__Problem to solve__. Reproduce precisely the lines of the listing below, starting with the line that contains "5. More parts follow." and stopping after the line that contains "full_t = (y1"; include nothing else.
>> start
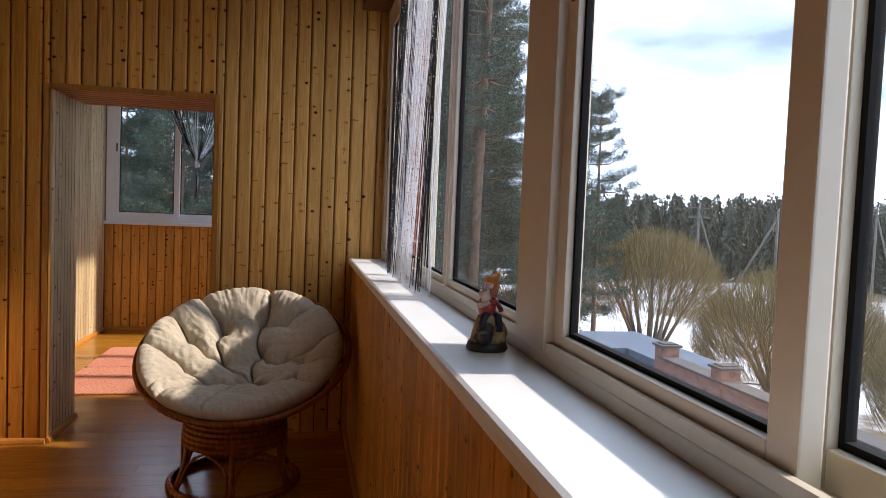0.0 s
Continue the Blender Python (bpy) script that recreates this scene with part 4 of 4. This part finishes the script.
# wall lamp
TEAL, tn, tl, tb = mat("teal_glass", (0.05, 0.22, 0.25), 0.25)
tb.inputs["Transmission Weight"].default_value = 0.25
sconce = thing("wall_lamp", (LW + 0.002, 3.235, 2.147), "teal glass cylinder wall lamp, switched off", "lamp")
bm = bmesh.new()
lathe(bm, [(0.050, 0.0), (0.053, 0.003), (0.053, 0.21), (0.050, 0.212), (0.048, 0.208), (0.048, 0.006), (0.006, 0.005)], 32, centre=(0.085, 0, 0))
part("shade", bm, TEAL, sconce, "teal glass shade")
bm = bmesh.new()
cyl(bm, (0, 0, 0.11), (0.016, 0, 0.11), 0.05, seg=24)
part("wall_plate", bm, STEEL, sconce, "round metal plate")
bm = bmesh.new()
cyl(bm, (0.016, 0, 0.11), (0.04, 0, 0.11), 0.012)
part("arm", bm, STEEL, sconce)

# switch
switch = thing("light_switch", (LW, 2.389, 0.572), "white plastic rocker switch on the boards", "switch")
bm = bmesh.new()
box(bm, 0.0005, 0.012, -0.041, 0.041, 0, 0.082, bevel=0.004)
part("plate", bm, PVC, switch)
bm = bmesh.new()
box(bm, 0.0121, 0.017, -0.022, 0.022, 0.018, 0.064, bevel=0.002)
part("rocker", bm, PVC, switch)
switch_2 = copy_thing(switch, pose(R2L, 7.16, 0.80))

# ---- figurine on the sill: one mesh ----
FIG = [mat("fig_stone", (0.05, 0.045, 0.04), 0.4)[0], speckled("fig_bark", (0.40, 0.30, 0.14), 0.5, 40.0, 0.6), mat("fig_red", (0.38, 0.03, 0.035), 0.35)[0],
       mat("fig_navy", (0.02, 0.025, 0.05), 0.35)[0], mat("fig_skin", (0.48, 0.20, 0.09), 0.4)[0], mat("fig_gold", (0.72, 0.30, 0.05), 0.35)[0], speckled("fig_pale", (0.62, 0.50, 0.42), 0.4, 50.0, 0.4)]
bm = bmesh.new()


def blob(bm, c, s, mi, lumpy=0.0, seg=14):
    r = bmesh.ops.create_uvsphere(bm, u_segments=seg, v_segments=seg * 2 // 3, radius=1.0)
    for v in r["verts"]:
        k = 1 + lumpy * noise.noise(v.co * 2.3 + Vector(c) * 30)
        v.co = Vector((c[0] + v.co.x * s[0] * k, c[1] + v.co.y * s[1] * k, c[2] + v.co.z * s[2] * k))
    for f in {f for v in r["verts"] for f in v.link_faces}:
        f.material_index = mi
        f.smooth = True


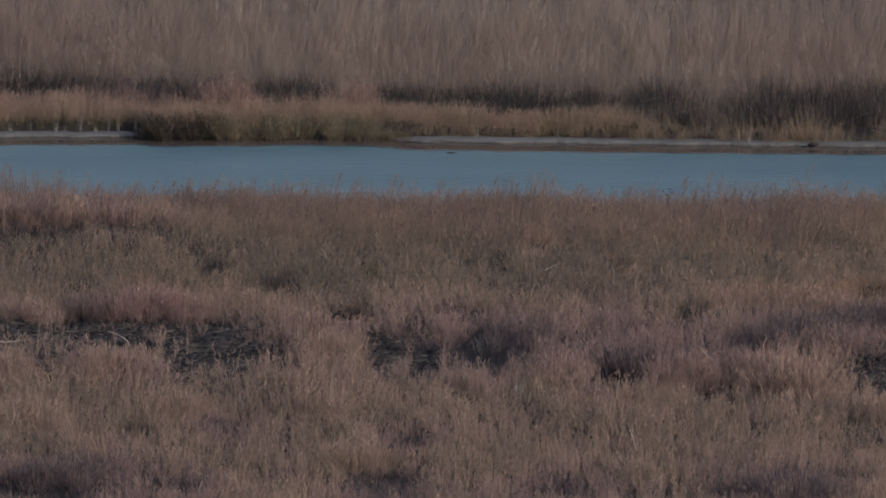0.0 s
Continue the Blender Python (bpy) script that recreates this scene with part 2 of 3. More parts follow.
def reed_stalk(g, height=1.4, r=0.0010, plume=True):
    """A reed: a bowed stem, narrow leaves and a loose plume that hangs to one side."""
    lx, ly = g.uniform(-0.02, 0.14), g.uniform(-0.06, 0.06)
    stem = lambda u: np.array((lx * u * u, ly * u * u, height * u))
    out = []
    for a, b in ((0, 0.5), (0.5, 1.0)):
        d = stem(b) - stem(a)
        out.append(ribbon(stem(a), d, np.linalg.norm(d), r * (1.1 - 0.4 * a), (0, 0, 0), a, b, g.uniform(0, 6.28)))
    for k in range(9):
        u, q, o = g.uniform(0.12, 0.92), g.uniform(0, 2 * math.pi), g.uniform(0.08, 0.5)
        ln = g.uniform(0.14, 0.38)
        out.append(ribbon(stem(u), (math.cos(q) * o, math.sin(q) * o, 1), ln, r * g.uniform(0.6, 1.0), (ln * (0.25 * math.cos(q) + 0.12), ln * 0.2 * math.sin(q), -0.1 * ln), u, u, g.uniform(0, 6.28)))
    for k in range(16 if plume else 0):
        u, q = g.uniform(0.72, 1.0), g.uniform(0, 2 * math.pi)
        out.append(fleck(stem(u) + (*g.uniform(-0.025, 0.025, 2), 0), (0.3 * math.cos(q) + 0.3, 0.3 * math.sin(q), 1), g.uniform(0.08, 0.19), 0.0015, 0.8, g.uniform(0, 6.28)))
    return joined(out)


def dark_rush_tuft(g, height=0.45):
    out = []
    for _ in range(22):
        q, o = g.uniform(0, 2 * math.pi), abs(g.normal(0, 0.15))
        ln = height * g.uniform(0.4, 1.1)
        out.append(ribbon((*g.uniform(-0.09, 0.09, 2), 0), (math.cos(q) * o, math.sin(q) * o, 1), ln, 0.0023, (0.14 * ln * math.cos(q), 0.14 * ln * math.sin(q), -0.03 * ln), 0, 1, g.uniform(0, 6.28)))
    return joined(out)


def planted(name, protos, at, size, lean, hue, mat, seed=1, wide=None):
    """One mesh of many shoots: at (n, 3), size (n,), lean (n, 2) and hue (n,) for each."""
    g = np.random.RandomState(seed)
    n = len(at)
    pick = g.randint(0, len(protos), n)
    wide = size if wide is None else wide
    V, F, R, H, base = [], [], [], [], 0
    for k, (v, f, r) in enumerate(protos):
        i = np.nonzero(pick == k)[0]
        if not len(i):
            continue
        q = g.uniform(0, 2 * math.pi, len(i))
        c, s = np.cos(q)[:, None], np.sin(q)[:, None]
        x = (v[:, 0] * c - v[:, 1] * s) * wide[i, None]
        y = (v[:, 0] * s + v[:, 1] * c) * wide[i, None]
        z = v[:, 2] * size[i, None]
        x = x + lean[i, :1] * z + at[i, :1]
        y = y + lean[i, 1:] * z + at[i, 1:2]
        z = z + at[i, 2:]
        V.append(np.stack([x, y, z], -1).reshape(-1, 3))
        F.append((f[None] + (base + np.arange(len(i)) * len(v))[:, None, None]).reshape(-1, 3))
        R.append(np.tile(r, len(i)))
        H.append(np.repeat(hue[i], len(v)))
        base += len(i) * len(v)
    return mesh_of(name, np.vstack(V), np.vstack(F), (("rise", np.concatenate(R)), ("hue", np.clip(np.concatenate(H), 0, 1))), mat)


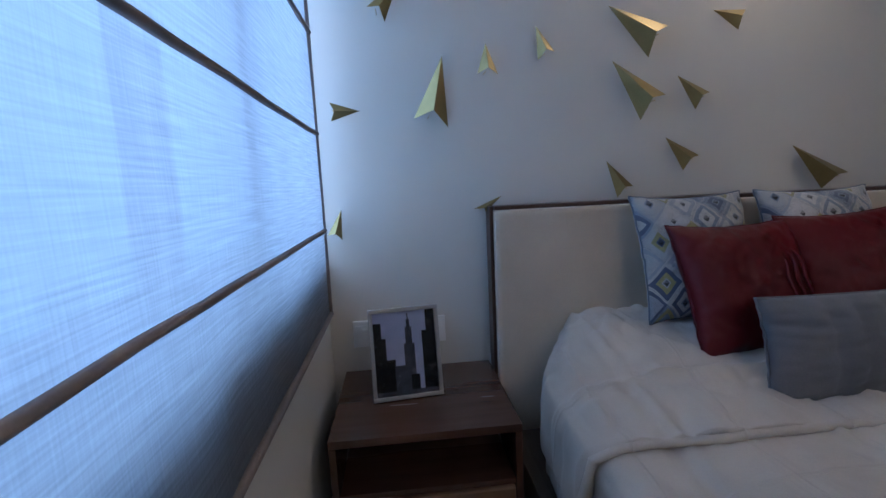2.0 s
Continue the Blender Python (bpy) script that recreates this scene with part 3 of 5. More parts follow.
def drape(n_s, n_t, x0, x1, y0, y1, top, low, rad, lift, foot, uv=None, lump=True, wrinkle=1.0, seed=0.0):
    """Cloth laid over the mattress: top, rounded edges, hanging sides, and a hanging foot end if foot."""
    hang = top - low
    arc = rad * math.pi / 2
    full_s = (x1 - x0 - 2 * rad) + 2 * (arc + hang - rad)
    full_t = (y1 - y0 - (rad if foot else 0)) + ((arc + hang - rad) if foot else 0)

    def fold(s, length_flat, low_fold, high_fold):
        """Distance along the cloth to (offset along, drop)."""
        if low_fold:
            h = hang - rad
            if s < h:
                return 0.0, rad + (h - s)
            s -= h
            if s < arc:
                a = s / rad
                return rad * (1 - math.cos(a)), rad * (1 - math.sin(a))
            s -= arc
            base = rad
        else:
            base = 0.0
        if s <= length_flat:
            return base + s, 0.0
        s -= length_flat
        if s < arc:
            a = s / rad
            return base + length_flat + rad * math.sin(a), rad * (1 - math.cos(a))
        return base + length_flat + rad, rad + (s - arc)

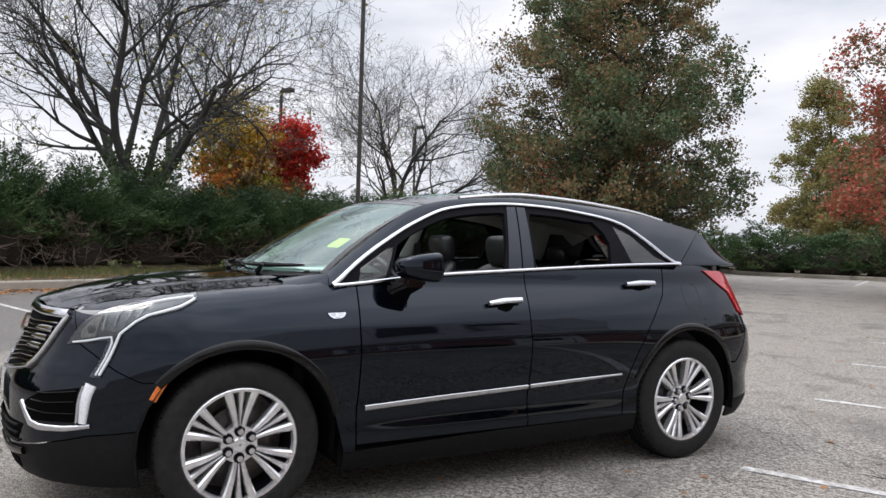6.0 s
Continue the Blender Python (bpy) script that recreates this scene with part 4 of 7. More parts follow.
    # handles
    for door, y0, y1, z0, z1 in ((front_doors[m], 1.332, 1.556, 1.009, 1.025), (rear_doors[m], 2.378, 2.622, 1.109, 1.118)):
        # the cup is no hollow: a thin dark pad paints its shade
        part("handle_cup", rib("handle_cup", [(S(y0 + .065, 1.0), z0 - .006), (S((y0 + y1) / 2, 1.0), z0 - .002), (S(y1 - .05, 1.0), z1 - .006)], wrap, .075, .0015, VOID, mirror=m, widths=[.04, .085, .085, .04]), VOID, door, "handle cup, its shade painted as a dark pad", True)
        part("door_handle", rib("door_handle", [(S(y0, 1.0), z0), (S((y0 + y1) / 2, 1.0), (z0 + z1) / 2 + .004), (S(y1, 1.0), z1)], wrap, .034, .014, CHROME, lift=.022, mirror=m, widths=[.024, .034, .034, .03]), CHROME, door, "chrome pull handle", True)
part("fuel_flap", rib("fuel_flap", [(S(2.955 + .075 * math.copysign(abs(math.cos(a))**.6, math.cos(a)), 1.03), 1.04 + .085 * math.copysign(abs(math.sin(a))**.6, math.sin(a))) for a in np.linspace(0, 6.28, 30)[:-1]], wrap, .004, .0012, CRACK, closed=True, seg=4), CRACK, car, "joint of the fuel flap")

# grille: black field, chrome frame, stepped chrome bars
gt, gb = .972, .660
gril = [(-.592, gt), (-.3, gt), (0, gt), (.3, gt), (.592, gt), (.47, .745), (.43, .725), (.2, .685), (0, gb), (-.2, .685), (-.43, .725), (-.47, .745)]
grille = part("grille", skin_mesh("grille", gril, full, VOID, step=.03, offset=.003, thick=.006), VOID, car, "black grille with chrome frame and bars")
part("top_bar", rib("top_bar", [(-.585, .968), (-.3, .968), (0, .967), (.3, .968), (.585, .968)], full, .045, .020, CHROME), CHROME, grille, "broad chrome upper bar", True)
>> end
__Worked solution__.
Continue the Blender Python (bpy) script that recreates this scene with part 3 of 5. More parts follow.
def drape(n_s, n_t, x0, x1, y0, y1, top, low, rad, lift, foot, uv=None, lump=True, wrinkle=1.0, seed=0.0):
    """Cloth laid over the mattress: top, rounded edges, hanging sides, and a hanging foot end if foot."""
    hang = top - low
    arc = rad * math.pi / 2
    full_s = (x1 - x0 - 2 * rad) + 2 * (arc + hang - rad)
    full_t = (y1 - y0 - (rad if foot else 0)) + ((arc + hang - rad) if foot else 0)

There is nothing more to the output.